**Aim of the exercise:** Copy nothing but the lines below running from the line containing "Continue the Blender" through the line containing "0.7, vary=0.04, scale=2)", both end lines included.
● ● ● ●
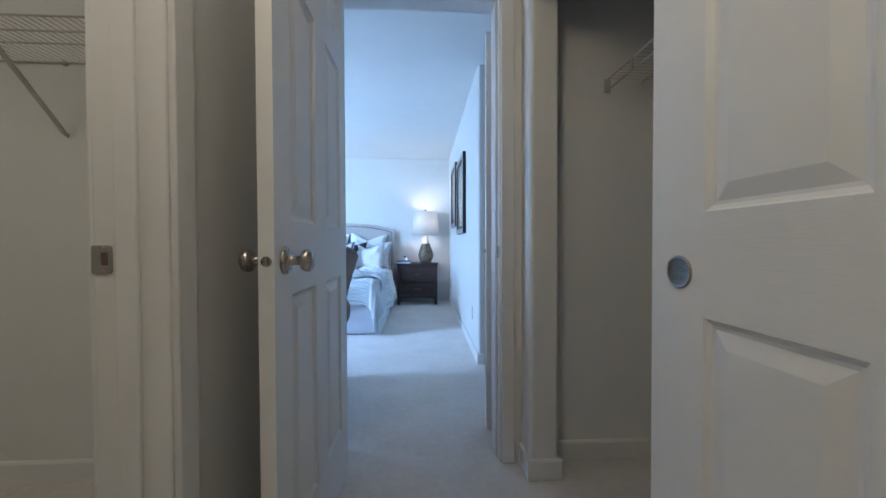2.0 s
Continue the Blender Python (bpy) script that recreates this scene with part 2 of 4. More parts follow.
MAPLE = leaf_mat("maple_leaves", (0.15, 0.19, 0.135), (0.12, 0.16, 0.11))
SHRUBLEAF = leaf_mat("shrub_leaves", (0.19, 0.205, 0.135), (0.14, 0.16, 0.10))
FIR = leaf_mat("fir_needles", (0.13, 0.165, 0.145), (0.10, 0.135, 0.12))
BARK = mat("bark", (0.06, 0.052, 0.045), 0.95, vary=0.3, scale=3, stretch=(1, 1, 0.2), bump=0.9, bscale=14, dist=0.03)
GRASS = mat("lawn", (0.10, 0.12, 0.05), 0.95, vary=0.3, scale=0.6, bump=0.6, bscale=40, dist=0.03)
FENCEWOOD = mat("fence_cedar", (0.25, 0.16, 0.11), 0.85, vary=0.2, scale=3, stretch=(1, 1, 0.2), rand=0.15)
ROOFING = mat("roof_shingle", (0.25, 0.24, 0.25), 0.9, vary=0.15, scale=3, bump=0.6, bscale=60, dist=0.006, island=0.16)
EAVE = mat("eave_paint", (0.46, 0.44, 0.43), 0.6, vary=0.05, scale=3)
SIDING = mat("house_siding", (0.55, 0.55, 0.55), 0.7, vary=0.04, scale=2)


# ---- mesh helpers ----
def obj(name, bm, material, parent=None, label="", smooth=False, mats=()):
    me = bpy.data.meshes.new(name)
    bm.normal_update()
    bm.to_mesh(me)
    bm.free()
    for mm in ([material] + list(mats)):
        me.materials.append(mm)
    if smooth:
        for p in me.polygons:
            p.use_smooth = True
    o = new(name, me)
    if parent:
        o.parent = parent
    if label:
        tagged(o, label)
    return o


def part(name, bm, material, parent, label="", smooth=False, mats=()):
    return obj(name, bm, material, parent, label, smooth, mats)


def base(name, m, label, category, group="", kind=""):
    o = new(name)
    o.empty_display_size = 0.1
    o.matrix_basis = m
    return tagged(o, label, category, group, kind)


def box(bm, x0, x1, y0, y1, z0, z1, bevel=0.0, seg=2, mi=0):
    vs = [bm.verts.new((x, y, z)) for z in (z0, z1) for y in (y0, y1) for x in (x0, x1)]
    fs = [bm.faces.new([vs[i] for i in f]) for f in ((0, 2, 3, 1), (4, 5, 7, 6), (0, 1, 5, 4), (2, 6, 7, 3), (0, 4, 6, 2), (1, 3, 7, 5))]
    for f in fs:
        f.material_index = mi
    if bevel:
        es = list({e for f in fs for e in f.edges})
        r = bmesh.ops.bevel(bm, geom=es, offset=bevel, segments=seg, profile=0.5, affect='EDGES', clamp_overlap=True)
        for f in r["faces"]:
            f.material_index = mi
    return bm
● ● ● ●
**Complete output:**
Continue the Blender Python (bpy) script that recreates this scene with part 2 of 4. More parts follow.
MAPLE = leaf_mat("maple_leaves", (0.15, 0.19, 0.135), (0.12, 0.16, 0.11))
SHRUBLEAF = leaf_mat("shrub_leaves", (0.19, 0.205, 0.135), (0.14, 0.16, 0.10))
FIR = leaf_mat("fir_needles", (0.13, 0.165, 0.145), (0.10, 0.135, 0.12))
BARK = mat("bark", (0.06, 0.052, 0.045), 0.95, vary=0.3, scale=3, stretch=(1, 1, 0.2), bump=0.9, bscale=14, dist=0.03)
GRASS = mat("lawn", (0.10, 0.12, 0.05), 0.95, vary=0.3, scale=0.6, bump=0.6, bscale=40, dist=0.03)
FENCEWOOD = mat("fence_cedar", (0.25, 0.16, 0.11), 0.85, vary=0.2, scale=3, stretch=(1, 1, 0.2), rand=0.15)
ROOFING = mat("roof_shingle", (0.25, 0.24, 0.25), 0.9, vary=0.15, scale=3, bump=0.6, bscale=60, dist=0.006, island=0.16)
EAVE = mat("eave_paint", (0.46, 0.44, 0.43), 0.6, vary=0.05, scale=3)
SIDING = mat("house_siding", (0.55, 0.55, 0.55), 0.7, vary=0.04, scale=2)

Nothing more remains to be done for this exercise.